- [What the exercise asks]
Copy out the lines that have "Euler" in them.

- [Raw data]
════════════════════
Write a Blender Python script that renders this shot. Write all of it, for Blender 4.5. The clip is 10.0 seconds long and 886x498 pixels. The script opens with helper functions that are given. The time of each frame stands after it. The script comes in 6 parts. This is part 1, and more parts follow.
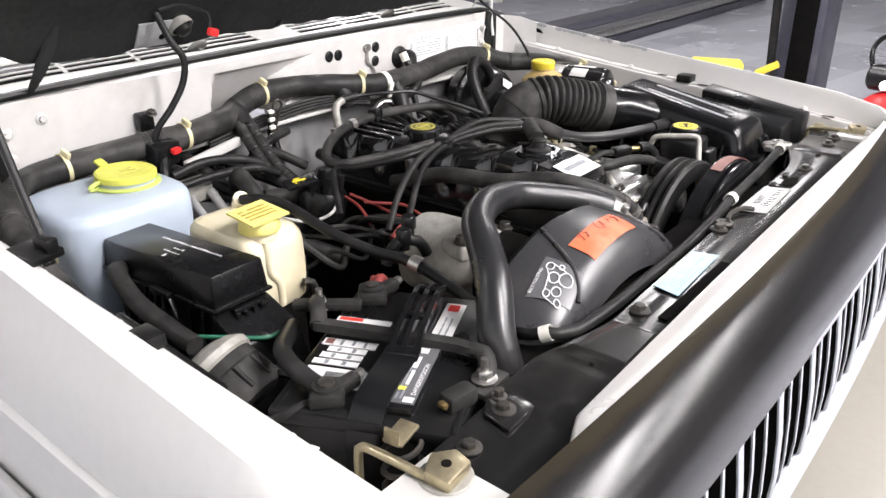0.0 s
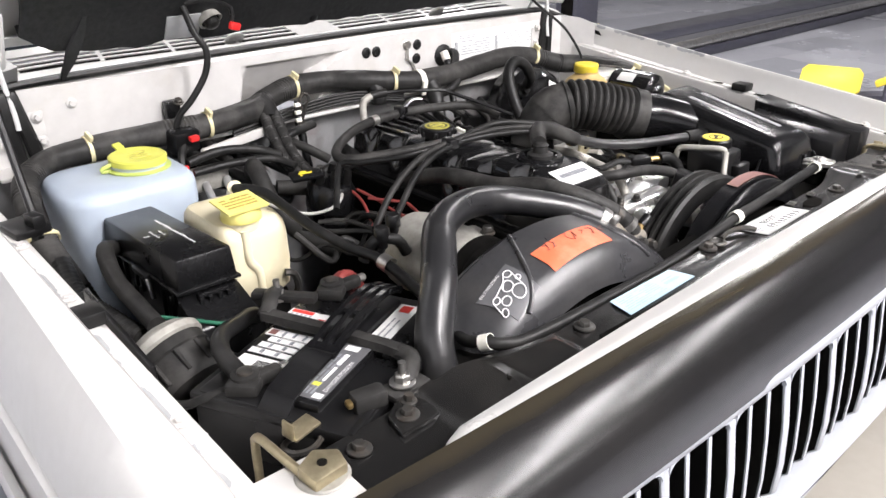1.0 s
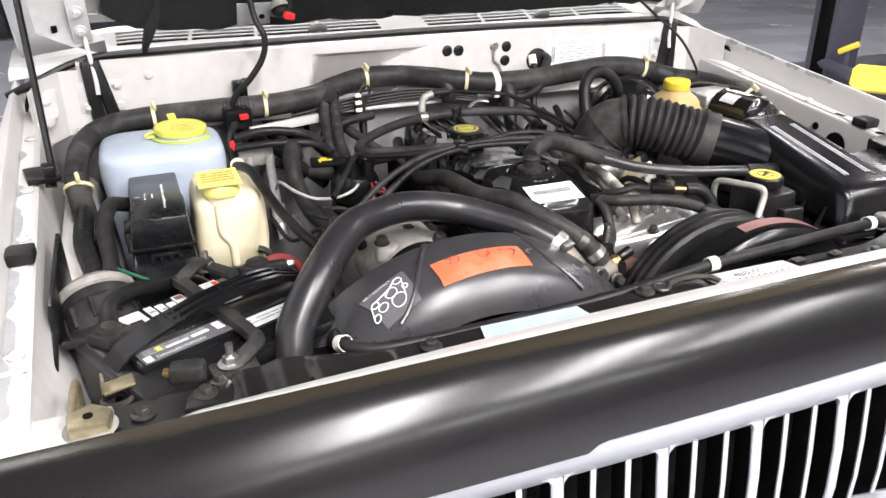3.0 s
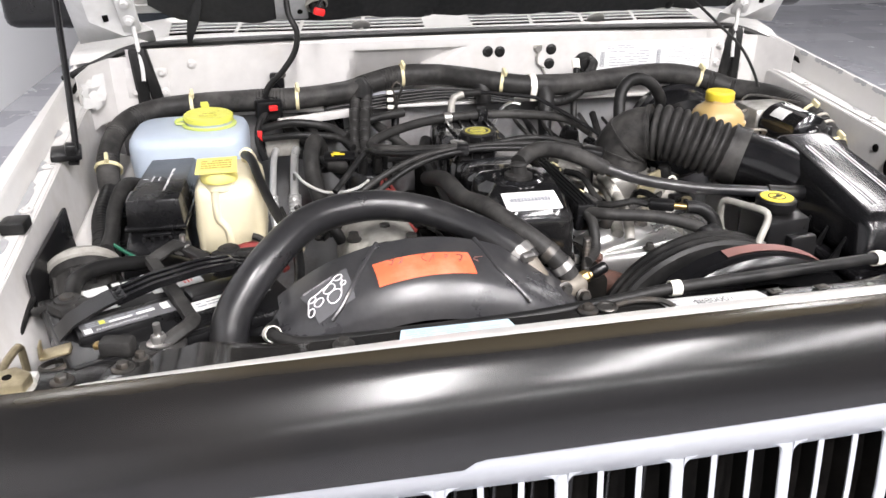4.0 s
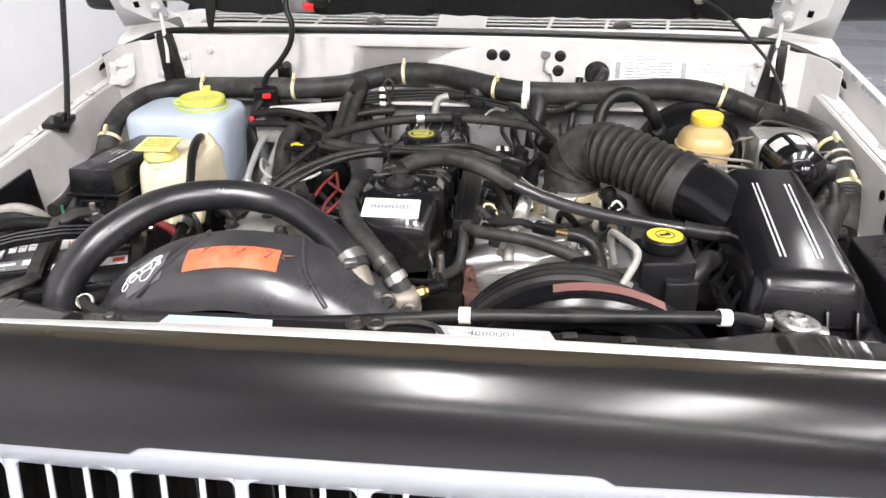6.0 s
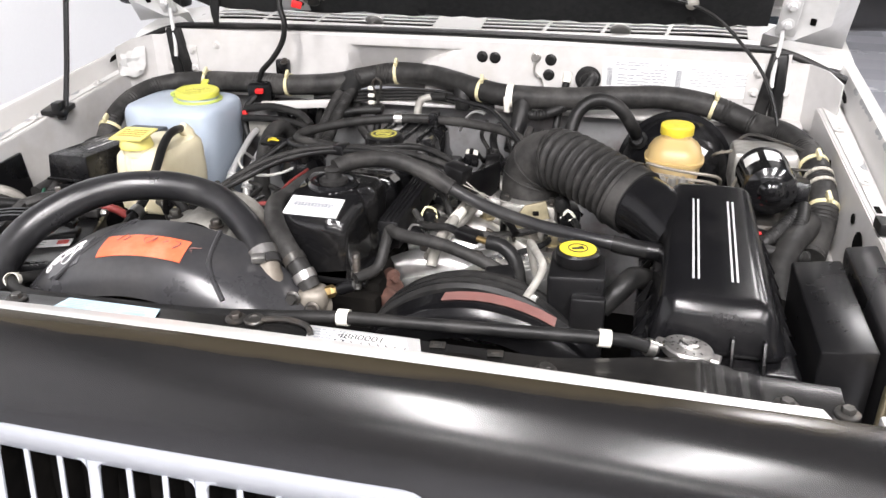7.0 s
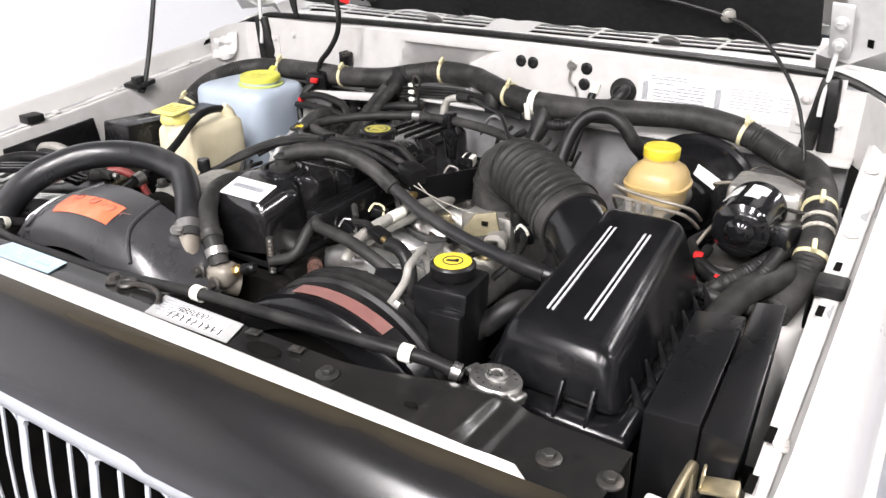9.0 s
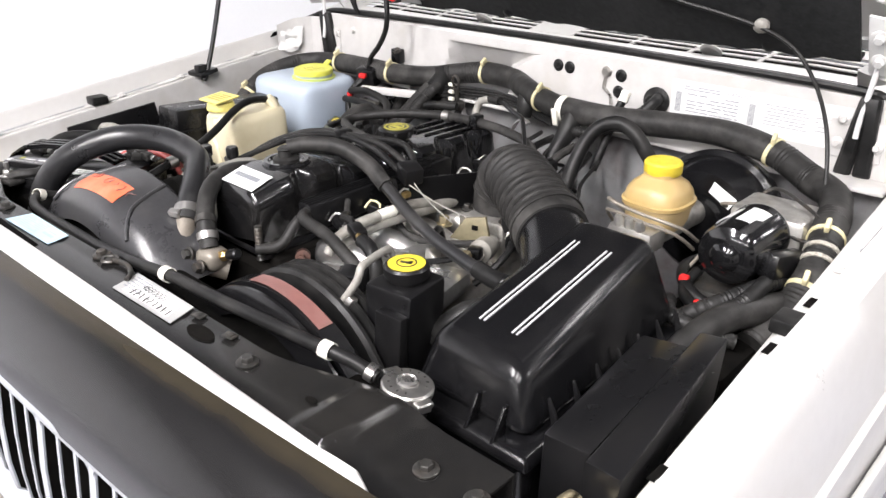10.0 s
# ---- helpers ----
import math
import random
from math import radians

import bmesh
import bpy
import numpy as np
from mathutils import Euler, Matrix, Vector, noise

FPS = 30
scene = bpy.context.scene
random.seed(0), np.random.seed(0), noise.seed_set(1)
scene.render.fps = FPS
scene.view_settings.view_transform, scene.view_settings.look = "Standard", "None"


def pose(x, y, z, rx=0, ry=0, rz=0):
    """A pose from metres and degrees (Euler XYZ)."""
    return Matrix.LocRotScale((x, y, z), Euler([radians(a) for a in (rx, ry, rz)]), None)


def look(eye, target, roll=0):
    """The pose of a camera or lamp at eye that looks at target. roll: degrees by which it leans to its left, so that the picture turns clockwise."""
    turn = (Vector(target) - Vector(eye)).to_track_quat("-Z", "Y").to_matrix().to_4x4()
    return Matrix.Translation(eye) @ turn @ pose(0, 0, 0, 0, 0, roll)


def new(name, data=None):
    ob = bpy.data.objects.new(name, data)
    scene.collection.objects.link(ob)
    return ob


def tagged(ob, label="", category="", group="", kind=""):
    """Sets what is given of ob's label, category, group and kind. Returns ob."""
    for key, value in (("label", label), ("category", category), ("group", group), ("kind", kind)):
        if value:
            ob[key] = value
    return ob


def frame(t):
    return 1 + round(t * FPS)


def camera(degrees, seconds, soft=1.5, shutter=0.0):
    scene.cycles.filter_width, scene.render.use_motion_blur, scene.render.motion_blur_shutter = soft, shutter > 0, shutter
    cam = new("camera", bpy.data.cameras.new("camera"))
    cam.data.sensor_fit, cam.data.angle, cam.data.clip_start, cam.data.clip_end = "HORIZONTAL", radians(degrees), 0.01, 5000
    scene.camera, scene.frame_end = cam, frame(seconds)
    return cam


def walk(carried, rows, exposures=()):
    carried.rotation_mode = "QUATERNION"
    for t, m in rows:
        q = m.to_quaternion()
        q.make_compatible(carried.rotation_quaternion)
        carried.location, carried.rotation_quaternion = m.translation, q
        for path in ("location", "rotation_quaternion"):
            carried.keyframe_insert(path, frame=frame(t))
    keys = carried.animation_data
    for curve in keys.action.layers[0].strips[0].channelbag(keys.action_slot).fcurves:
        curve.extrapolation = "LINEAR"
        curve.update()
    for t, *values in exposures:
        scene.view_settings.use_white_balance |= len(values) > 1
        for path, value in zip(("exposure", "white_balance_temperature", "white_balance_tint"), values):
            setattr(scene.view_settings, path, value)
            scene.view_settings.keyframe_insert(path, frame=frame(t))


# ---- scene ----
cam = camera(59.1, 10.0)
PATH = [
    (0, (-1.122, -0.388, 1.49), (0.275, 0.777, 0.659), -0.7),
    (0.5, (-1.051, -0.464, 1.492), (0.246, 0.81, 0.658), -0.8),
    (1, (-0.973, -0.532, 1.492), (0.217, 0.841, 0.657), -0.7),
    (1.5, (-0.893, -0.593, 1.488), (0.188, 0.869, 0.656), -0.5),
    (2, (-0.796, -0.656, 1.49), (0.149, 0.897, 0.656), -0.4),
    (2.5, (-0.69, -0.709, 1.489), (0.11, 0.925, 0.657), -0.3),
    (4, (-0.345, -0.807, 1.491), (-0.02, 0.981, 0.655), -0.2),
    (4.5, (-0.224, -0.82, 1.491), (-0.062, 0.991, 0.656), -0.1),
    (5, (-0.087, -0.823, 1.495), (-0.082, 0.992, 0.655), -0.2),
    (5.5, (0.051, -0.818, 1.497), (-0.062, 0.992, 0.654), -0.2),
    (7, (0.438, -0.743, 1.498), (-0.034, 1.006, 0.652), -0.3),
    (7.5, (0.556, -0.7, 1.496), (-0.045, 1.009, 0.651), -0.3),
    (8, (0.672, -0.654, 1.497), (-0.067, 1.001, 0.652), -0.4),
    (8.5, (0.771, -0.605, 1.498), (-0.101, 0.983, 0.653), -0.4),
    (9, (0.85, -0.545, 1.491), (-0.147, 0.971, 0.651), -0.3),
    (9.5, (0.933, -0.481, 1.491), (-0.189, 0.946, 0.651), -0.2),
    (10, (1.017, -0.406, 1.496), (-0.229, 0.91, 0.65), -0.1),
]
walk(cam, [(t, look(eye, target, roll)) for t, eye, target, roll in PATH])


# ---- light ----
world = bpy.data.worlds.new("world")
scene.world = world
world.use_nodes = True
world.node_tree.nodes["Background"].inputs[0].default_value = (0.75, 0.8, 0.9, 1)
world.node_tree.nodes["Background"].inputs[1].default_value = 0.2
scene.view_settings.exposure = 0.09

LAMP_Z = 3.55
LAMP_SPOTS = [(x, -2.6, 0.34, 2.8, p) for x, p in ((-0.1, 270.0), (1.4, 200.0), (2.9, 140.0))]
LAMP_SPOTS += [(x, -6.6, 1.4, 0.36, 85.0) for x in (-0.3, 1.6, 3.5)]
# Lamps added out of view to brighten the cowl and the background.
LAMP_SPOTS += [(x, 2.3, 0.6, 0.6, p) for x, p in ((-1.9, 9.0), (-0.78, 30.0), (0.34, 45.0), (1.46, 45.0), (2.6, 36.0))]
LAMP_SPOTS += [(x, y, 0.6, 0.6, 44.0) for y in (1.6, 4.6) for x in (4.2, 7.5)] + [(-1.2, 5.2, 0.6, 0.6, 20.0), (1.2, 5.2, 0.6, 0.6, 30.0)]
for lx, ly, sx, sy, watts in LAMP_SPOTS:
    ld = bpy.data.lights.new("ceiling_lamp_light", "AREA")
    ld.shape, ld.size, ld.size_y = "RECTANGLE", sx, sy
    ld.energy, ld.color = watts, (1.0, 0.956, 0.966)
    lo = new("ceiling_lamp_light", ld)
    lo.matrix_world = pose(lx, ly, LAMP_Z - 0.012)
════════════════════
- [Solution for this exercise]
from mathutils import Euler, Matrix, Vector, noise
    """A pose from metres and degrees (Euler XYZ)."""
    return Matrix.LocRotScale((x, y, z), Euler([radians(a) for a in (rx, ry, rz)]), None)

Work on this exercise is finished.